::: SOURCE DATA

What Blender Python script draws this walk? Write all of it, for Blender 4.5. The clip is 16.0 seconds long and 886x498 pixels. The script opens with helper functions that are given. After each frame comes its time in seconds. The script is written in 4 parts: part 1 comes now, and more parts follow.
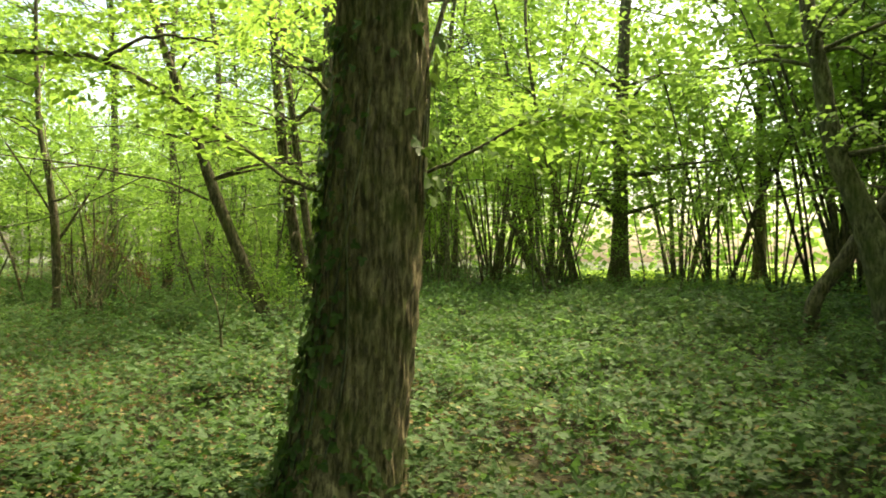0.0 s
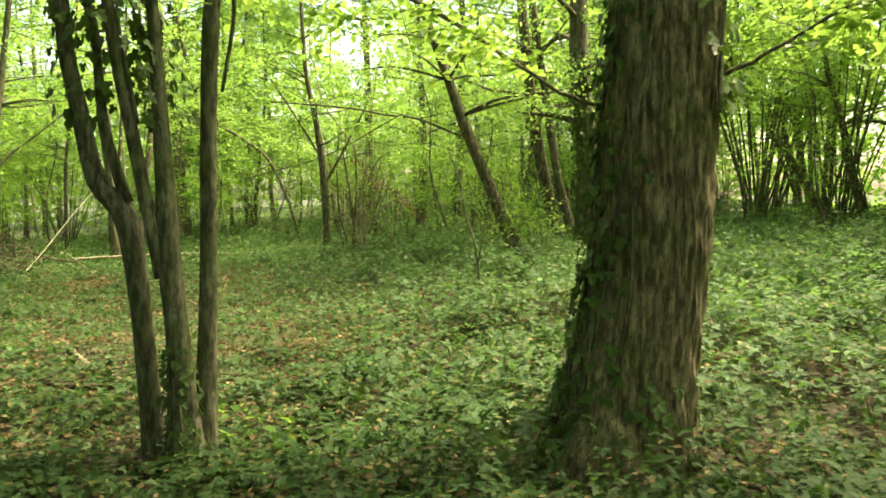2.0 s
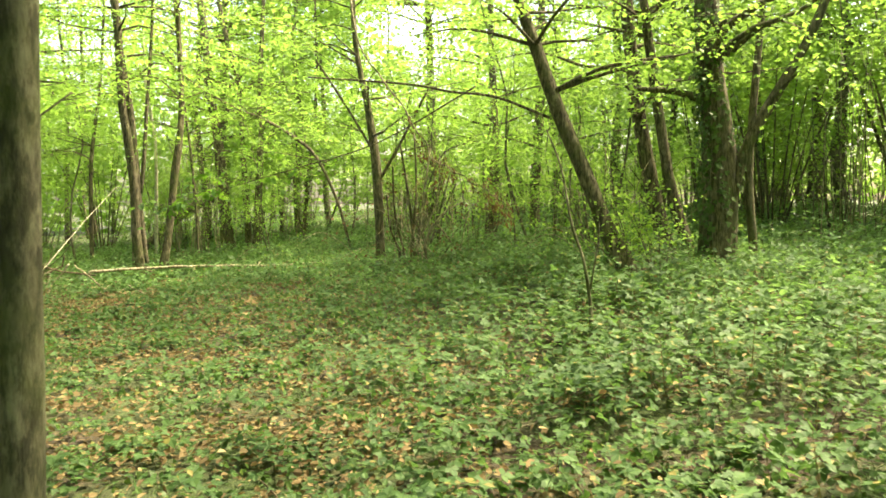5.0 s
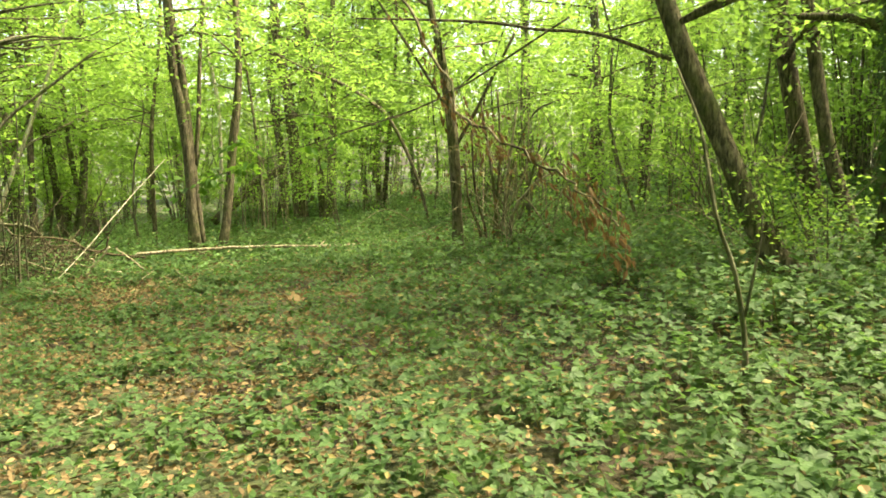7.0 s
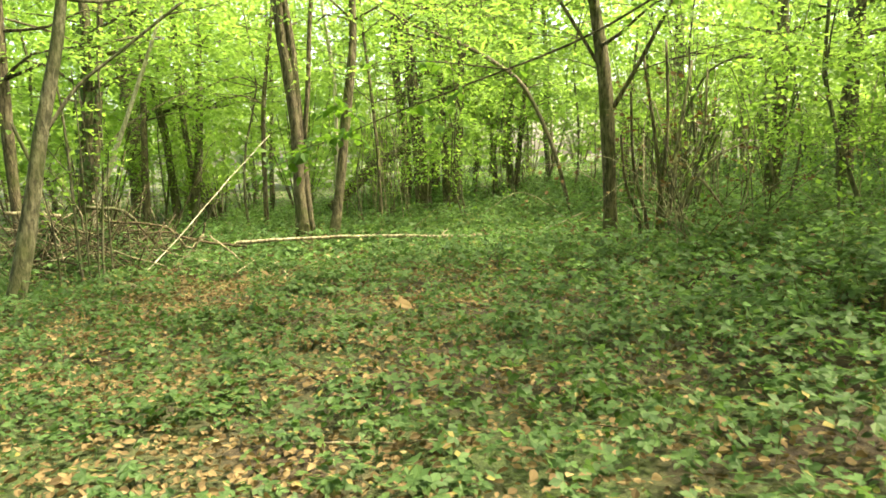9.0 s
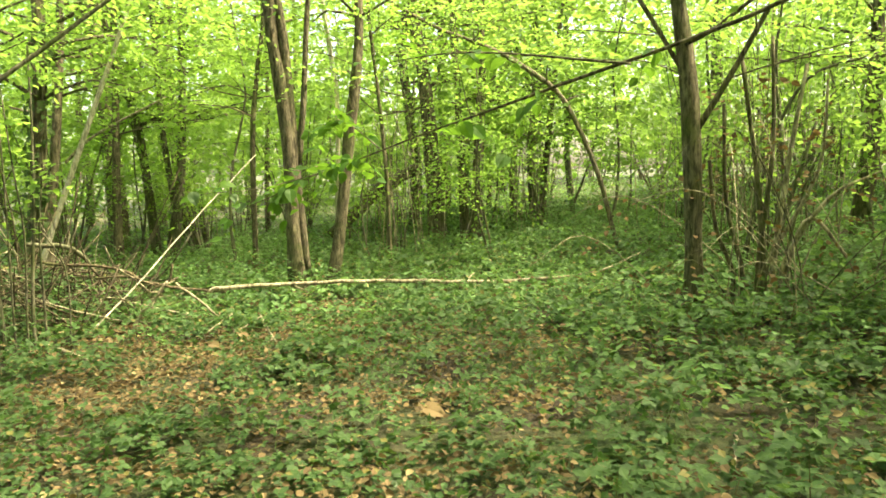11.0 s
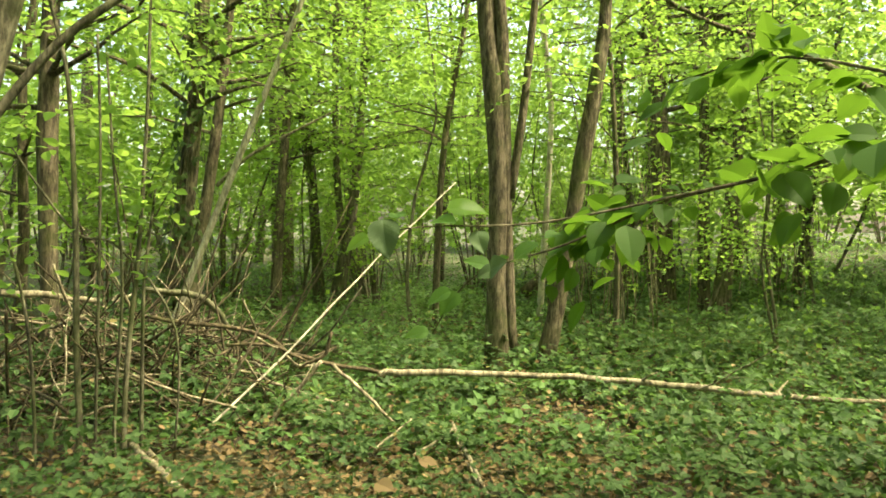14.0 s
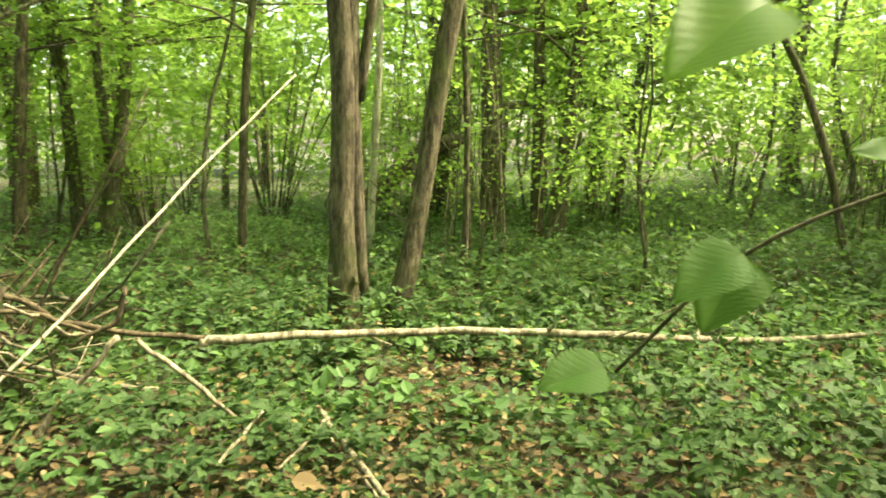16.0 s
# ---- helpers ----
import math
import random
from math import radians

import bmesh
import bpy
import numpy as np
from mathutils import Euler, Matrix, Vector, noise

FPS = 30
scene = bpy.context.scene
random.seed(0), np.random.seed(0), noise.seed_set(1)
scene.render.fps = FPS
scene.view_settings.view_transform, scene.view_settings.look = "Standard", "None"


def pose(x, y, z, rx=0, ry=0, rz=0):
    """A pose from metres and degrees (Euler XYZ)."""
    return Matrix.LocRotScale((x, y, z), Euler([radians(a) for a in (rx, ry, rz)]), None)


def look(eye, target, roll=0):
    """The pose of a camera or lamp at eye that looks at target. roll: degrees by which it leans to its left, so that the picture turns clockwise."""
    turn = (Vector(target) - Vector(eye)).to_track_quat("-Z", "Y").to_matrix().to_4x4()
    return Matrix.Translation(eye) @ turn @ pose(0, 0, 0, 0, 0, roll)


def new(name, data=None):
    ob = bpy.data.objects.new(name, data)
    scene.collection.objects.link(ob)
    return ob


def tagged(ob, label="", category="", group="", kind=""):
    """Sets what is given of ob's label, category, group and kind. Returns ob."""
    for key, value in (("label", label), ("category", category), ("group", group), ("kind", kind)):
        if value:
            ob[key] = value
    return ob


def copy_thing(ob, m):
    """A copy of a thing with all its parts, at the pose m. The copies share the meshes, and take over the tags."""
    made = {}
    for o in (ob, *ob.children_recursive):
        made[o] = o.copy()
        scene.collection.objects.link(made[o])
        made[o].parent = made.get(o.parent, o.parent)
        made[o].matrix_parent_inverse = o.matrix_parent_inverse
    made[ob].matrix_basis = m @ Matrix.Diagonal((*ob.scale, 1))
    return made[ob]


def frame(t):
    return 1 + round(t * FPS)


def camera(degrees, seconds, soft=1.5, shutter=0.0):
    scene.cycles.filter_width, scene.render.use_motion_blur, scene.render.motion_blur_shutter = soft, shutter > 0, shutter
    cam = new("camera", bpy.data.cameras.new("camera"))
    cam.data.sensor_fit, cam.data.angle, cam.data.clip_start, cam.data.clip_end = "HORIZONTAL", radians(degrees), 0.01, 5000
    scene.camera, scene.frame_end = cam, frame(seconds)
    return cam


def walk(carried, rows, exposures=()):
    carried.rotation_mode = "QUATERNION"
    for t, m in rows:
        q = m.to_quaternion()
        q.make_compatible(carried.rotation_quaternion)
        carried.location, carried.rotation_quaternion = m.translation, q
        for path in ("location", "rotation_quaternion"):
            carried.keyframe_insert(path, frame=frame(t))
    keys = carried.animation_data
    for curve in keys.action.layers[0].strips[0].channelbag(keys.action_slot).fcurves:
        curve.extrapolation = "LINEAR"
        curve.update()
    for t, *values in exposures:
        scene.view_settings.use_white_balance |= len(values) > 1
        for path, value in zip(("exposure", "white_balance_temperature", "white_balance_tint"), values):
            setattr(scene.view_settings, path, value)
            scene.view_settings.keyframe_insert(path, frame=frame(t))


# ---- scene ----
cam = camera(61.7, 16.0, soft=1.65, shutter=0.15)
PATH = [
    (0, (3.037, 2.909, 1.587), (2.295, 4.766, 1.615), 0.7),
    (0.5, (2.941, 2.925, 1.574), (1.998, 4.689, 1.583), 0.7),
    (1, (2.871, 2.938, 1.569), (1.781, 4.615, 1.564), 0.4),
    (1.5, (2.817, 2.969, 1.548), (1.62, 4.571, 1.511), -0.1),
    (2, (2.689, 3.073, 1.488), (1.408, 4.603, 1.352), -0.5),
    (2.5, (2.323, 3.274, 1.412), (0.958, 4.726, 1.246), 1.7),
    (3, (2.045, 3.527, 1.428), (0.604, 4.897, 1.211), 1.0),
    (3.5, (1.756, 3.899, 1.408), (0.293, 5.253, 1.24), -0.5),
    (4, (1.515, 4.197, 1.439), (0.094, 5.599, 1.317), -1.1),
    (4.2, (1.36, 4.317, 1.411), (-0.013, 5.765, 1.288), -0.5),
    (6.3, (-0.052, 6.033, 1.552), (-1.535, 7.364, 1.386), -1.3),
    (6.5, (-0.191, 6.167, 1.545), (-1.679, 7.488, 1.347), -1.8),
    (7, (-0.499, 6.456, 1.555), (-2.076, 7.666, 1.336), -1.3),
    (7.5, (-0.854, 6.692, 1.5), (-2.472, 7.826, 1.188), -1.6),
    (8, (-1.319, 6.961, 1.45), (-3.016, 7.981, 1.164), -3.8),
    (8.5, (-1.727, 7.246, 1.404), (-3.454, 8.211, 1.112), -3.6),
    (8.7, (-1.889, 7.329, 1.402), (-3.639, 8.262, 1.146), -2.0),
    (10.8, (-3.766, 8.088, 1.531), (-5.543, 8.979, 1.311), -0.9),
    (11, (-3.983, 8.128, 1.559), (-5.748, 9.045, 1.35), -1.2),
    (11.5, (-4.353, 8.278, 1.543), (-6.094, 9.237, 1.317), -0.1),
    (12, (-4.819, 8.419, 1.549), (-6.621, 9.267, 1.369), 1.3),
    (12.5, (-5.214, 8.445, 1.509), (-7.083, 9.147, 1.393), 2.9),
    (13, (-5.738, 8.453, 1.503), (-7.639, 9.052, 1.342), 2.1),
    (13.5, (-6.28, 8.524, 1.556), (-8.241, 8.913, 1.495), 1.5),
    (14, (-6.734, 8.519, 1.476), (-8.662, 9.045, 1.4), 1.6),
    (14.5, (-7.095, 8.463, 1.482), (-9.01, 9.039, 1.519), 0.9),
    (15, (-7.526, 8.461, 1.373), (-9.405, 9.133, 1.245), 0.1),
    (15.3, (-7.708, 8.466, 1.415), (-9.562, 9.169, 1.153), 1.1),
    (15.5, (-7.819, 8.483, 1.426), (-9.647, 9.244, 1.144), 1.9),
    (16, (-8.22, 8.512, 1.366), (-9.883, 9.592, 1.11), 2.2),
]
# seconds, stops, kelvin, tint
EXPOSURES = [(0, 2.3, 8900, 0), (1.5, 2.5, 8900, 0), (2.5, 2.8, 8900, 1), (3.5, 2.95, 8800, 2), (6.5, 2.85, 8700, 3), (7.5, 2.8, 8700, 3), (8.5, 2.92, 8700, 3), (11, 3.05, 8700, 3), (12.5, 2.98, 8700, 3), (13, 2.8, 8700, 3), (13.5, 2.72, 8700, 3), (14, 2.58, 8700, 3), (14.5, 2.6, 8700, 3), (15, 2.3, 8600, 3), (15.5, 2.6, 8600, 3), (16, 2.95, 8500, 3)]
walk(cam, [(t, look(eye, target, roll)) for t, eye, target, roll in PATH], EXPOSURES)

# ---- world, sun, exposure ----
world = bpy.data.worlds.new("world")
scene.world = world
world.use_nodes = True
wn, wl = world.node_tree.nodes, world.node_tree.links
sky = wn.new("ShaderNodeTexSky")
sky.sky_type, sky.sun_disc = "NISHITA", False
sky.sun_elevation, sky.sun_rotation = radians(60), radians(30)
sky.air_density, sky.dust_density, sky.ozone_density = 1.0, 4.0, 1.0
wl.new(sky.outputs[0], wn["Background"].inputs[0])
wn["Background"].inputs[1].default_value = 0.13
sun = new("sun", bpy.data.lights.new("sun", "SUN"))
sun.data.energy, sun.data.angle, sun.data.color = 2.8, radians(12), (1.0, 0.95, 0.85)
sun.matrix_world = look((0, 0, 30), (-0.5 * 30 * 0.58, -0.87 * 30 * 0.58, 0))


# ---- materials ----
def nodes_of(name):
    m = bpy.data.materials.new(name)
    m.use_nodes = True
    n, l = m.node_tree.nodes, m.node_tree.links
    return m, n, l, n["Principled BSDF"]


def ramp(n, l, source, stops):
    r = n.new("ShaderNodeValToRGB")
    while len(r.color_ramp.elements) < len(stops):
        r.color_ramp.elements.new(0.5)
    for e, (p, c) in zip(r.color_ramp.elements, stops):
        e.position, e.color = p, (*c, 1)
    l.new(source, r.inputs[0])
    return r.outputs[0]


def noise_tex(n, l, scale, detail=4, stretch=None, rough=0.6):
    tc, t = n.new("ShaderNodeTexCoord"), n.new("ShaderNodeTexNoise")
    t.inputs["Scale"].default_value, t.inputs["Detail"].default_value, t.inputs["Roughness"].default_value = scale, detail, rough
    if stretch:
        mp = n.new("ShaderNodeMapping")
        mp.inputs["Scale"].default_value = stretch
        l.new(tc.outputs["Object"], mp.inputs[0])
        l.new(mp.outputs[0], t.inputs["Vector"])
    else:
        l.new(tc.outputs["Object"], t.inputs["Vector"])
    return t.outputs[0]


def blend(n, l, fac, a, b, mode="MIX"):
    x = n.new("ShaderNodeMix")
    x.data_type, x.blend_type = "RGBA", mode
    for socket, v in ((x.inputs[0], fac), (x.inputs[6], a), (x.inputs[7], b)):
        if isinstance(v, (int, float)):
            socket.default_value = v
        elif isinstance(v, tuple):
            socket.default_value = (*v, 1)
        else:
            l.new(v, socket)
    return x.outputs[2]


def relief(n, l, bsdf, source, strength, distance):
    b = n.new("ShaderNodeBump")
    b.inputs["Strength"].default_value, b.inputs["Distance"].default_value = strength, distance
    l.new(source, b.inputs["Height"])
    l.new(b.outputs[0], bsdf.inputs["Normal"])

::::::

TASK DESCRIPTION. Repeat exactly the lines running from the one with "carried.keyframe_insert(path, frame=frame(t))" through the one with "scene.view_settings.keyframe_insert(path, frame=frame(t))", both included.

FULL RESPONSE.
            carried.keyframe_insert(path, frame=frame(t))
    keys = carried.animation_data
    for curve in keys.action.layers[0].strips[0].channelbag(keys.action_slot).fcurves:
        curve.extrapolation = "LINEAR"
        curve.update()
    for t, *values in exposures:
        scene.view_settings.use_white_balance |= len(values) > 1
        for path, value in zip(("exposure", "white_balance_temperature", "white_balance_tint"), values):
            setattr(scene.view_settings, path, value)
            scene.view_settings.keyframe_insert(path, frame=frame(t))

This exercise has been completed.